— START Data to use —

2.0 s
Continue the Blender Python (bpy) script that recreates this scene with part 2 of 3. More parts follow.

— END Data to use —
— START Data to use —

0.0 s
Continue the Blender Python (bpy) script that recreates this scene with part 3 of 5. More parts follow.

— END Data to use —
— START Data to use —

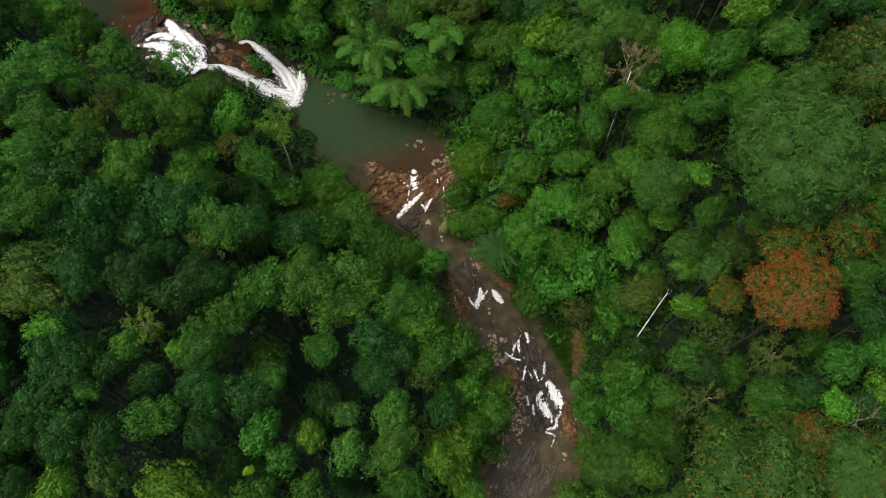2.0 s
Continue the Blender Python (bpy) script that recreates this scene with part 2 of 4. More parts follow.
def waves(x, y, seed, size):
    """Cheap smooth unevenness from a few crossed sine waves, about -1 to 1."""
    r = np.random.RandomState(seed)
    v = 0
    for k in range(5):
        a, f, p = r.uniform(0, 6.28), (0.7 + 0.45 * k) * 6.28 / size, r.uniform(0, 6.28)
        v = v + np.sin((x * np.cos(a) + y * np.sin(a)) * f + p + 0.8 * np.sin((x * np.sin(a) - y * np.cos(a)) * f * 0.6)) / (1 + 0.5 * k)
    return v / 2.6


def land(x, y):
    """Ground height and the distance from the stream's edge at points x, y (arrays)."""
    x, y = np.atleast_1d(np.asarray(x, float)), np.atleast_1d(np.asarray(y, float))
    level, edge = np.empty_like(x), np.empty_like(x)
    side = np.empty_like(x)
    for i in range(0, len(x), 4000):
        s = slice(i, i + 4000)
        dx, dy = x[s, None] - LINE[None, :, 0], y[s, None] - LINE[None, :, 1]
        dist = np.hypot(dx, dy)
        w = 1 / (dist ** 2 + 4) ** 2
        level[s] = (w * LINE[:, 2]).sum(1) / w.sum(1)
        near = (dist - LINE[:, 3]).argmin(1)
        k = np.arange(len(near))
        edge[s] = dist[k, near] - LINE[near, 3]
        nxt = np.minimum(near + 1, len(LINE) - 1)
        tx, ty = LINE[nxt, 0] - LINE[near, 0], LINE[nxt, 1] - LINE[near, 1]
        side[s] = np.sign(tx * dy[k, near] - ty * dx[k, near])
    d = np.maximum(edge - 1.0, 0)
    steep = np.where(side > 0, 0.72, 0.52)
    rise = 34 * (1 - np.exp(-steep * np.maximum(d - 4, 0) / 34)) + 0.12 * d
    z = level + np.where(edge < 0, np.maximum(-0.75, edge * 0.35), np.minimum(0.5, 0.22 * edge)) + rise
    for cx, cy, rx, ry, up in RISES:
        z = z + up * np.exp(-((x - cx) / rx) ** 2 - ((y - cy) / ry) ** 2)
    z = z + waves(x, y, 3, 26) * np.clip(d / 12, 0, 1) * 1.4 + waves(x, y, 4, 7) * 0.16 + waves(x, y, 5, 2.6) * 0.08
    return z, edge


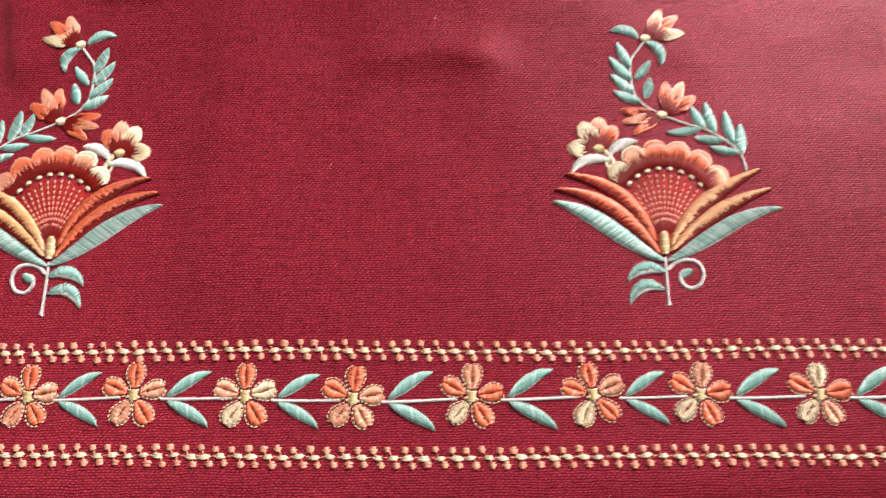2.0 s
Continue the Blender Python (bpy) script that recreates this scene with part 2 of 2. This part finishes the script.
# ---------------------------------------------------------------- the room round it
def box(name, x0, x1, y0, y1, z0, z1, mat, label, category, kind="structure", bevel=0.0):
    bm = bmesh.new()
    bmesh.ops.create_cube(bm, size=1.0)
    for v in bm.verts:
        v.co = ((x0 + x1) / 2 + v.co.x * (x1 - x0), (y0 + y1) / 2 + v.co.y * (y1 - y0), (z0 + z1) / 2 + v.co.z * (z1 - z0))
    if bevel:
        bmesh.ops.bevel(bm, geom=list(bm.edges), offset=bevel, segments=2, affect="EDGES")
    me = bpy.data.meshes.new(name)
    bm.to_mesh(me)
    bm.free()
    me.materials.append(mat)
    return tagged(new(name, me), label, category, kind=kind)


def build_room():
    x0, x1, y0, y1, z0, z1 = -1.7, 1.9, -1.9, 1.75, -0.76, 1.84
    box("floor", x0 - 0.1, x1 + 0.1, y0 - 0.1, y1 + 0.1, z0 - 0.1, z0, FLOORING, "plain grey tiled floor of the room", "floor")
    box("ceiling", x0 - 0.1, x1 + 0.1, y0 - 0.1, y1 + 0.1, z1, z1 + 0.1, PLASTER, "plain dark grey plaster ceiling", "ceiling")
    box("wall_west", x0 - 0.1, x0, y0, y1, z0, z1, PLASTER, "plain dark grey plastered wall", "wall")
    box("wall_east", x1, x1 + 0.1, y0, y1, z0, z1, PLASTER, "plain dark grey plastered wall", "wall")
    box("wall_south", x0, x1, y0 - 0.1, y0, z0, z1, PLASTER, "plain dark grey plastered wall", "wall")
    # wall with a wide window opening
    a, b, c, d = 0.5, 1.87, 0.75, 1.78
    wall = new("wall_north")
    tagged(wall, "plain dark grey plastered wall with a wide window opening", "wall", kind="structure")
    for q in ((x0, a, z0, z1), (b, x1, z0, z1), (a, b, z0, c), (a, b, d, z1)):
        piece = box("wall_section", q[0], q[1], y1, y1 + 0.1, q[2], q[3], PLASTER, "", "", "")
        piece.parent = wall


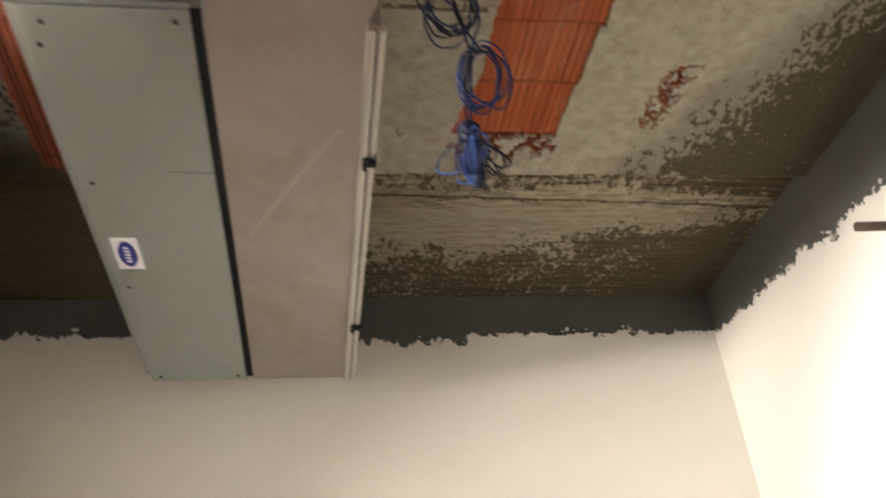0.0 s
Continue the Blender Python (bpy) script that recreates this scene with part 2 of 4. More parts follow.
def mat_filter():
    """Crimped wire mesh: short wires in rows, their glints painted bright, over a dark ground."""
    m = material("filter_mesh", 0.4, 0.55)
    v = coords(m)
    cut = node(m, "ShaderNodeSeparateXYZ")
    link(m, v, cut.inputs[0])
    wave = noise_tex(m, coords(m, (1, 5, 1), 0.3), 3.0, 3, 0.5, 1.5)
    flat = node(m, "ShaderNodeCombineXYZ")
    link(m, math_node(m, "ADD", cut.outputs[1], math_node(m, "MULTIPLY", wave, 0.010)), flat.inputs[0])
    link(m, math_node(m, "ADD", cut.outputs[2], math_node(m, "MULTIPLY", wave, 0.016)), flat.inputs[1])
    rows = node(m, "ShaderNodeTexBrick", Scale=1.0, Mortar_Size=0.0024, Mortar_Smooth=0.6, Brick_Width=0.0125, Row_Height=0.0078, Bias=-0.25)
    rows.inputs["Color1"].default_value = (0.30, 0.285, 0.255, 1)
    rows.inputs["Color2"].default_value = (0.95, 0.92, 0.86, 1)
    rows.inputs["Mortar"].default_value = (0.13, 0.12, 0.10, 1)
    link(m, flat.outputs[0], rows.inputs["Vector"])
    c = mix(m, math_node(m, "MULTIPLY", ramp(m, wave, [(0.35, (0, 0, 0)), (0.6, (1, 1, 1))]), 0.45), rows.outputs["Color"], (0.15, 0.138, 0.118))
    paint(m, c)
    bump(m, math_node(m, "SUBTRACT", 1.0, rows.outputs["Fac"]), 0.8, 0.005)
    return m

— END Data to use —

## Exercise objective:
Return a copy of every line that includes the word "parts".

## Solution to this task:
Continue the Blender Python (bpy) script that recreates this scene with part 2 of 3. More parts follow.
Continue the Blender Python (bpy) script that recreates this scene with part 3 of 5. More parts follow.
Continue the Blender Python (bpy) script that recreates this scene with part 2 of 4. More parts follow.
Continue the Blender Python (bpy) script that recreates this scene with part 2 of 4. More parts follow.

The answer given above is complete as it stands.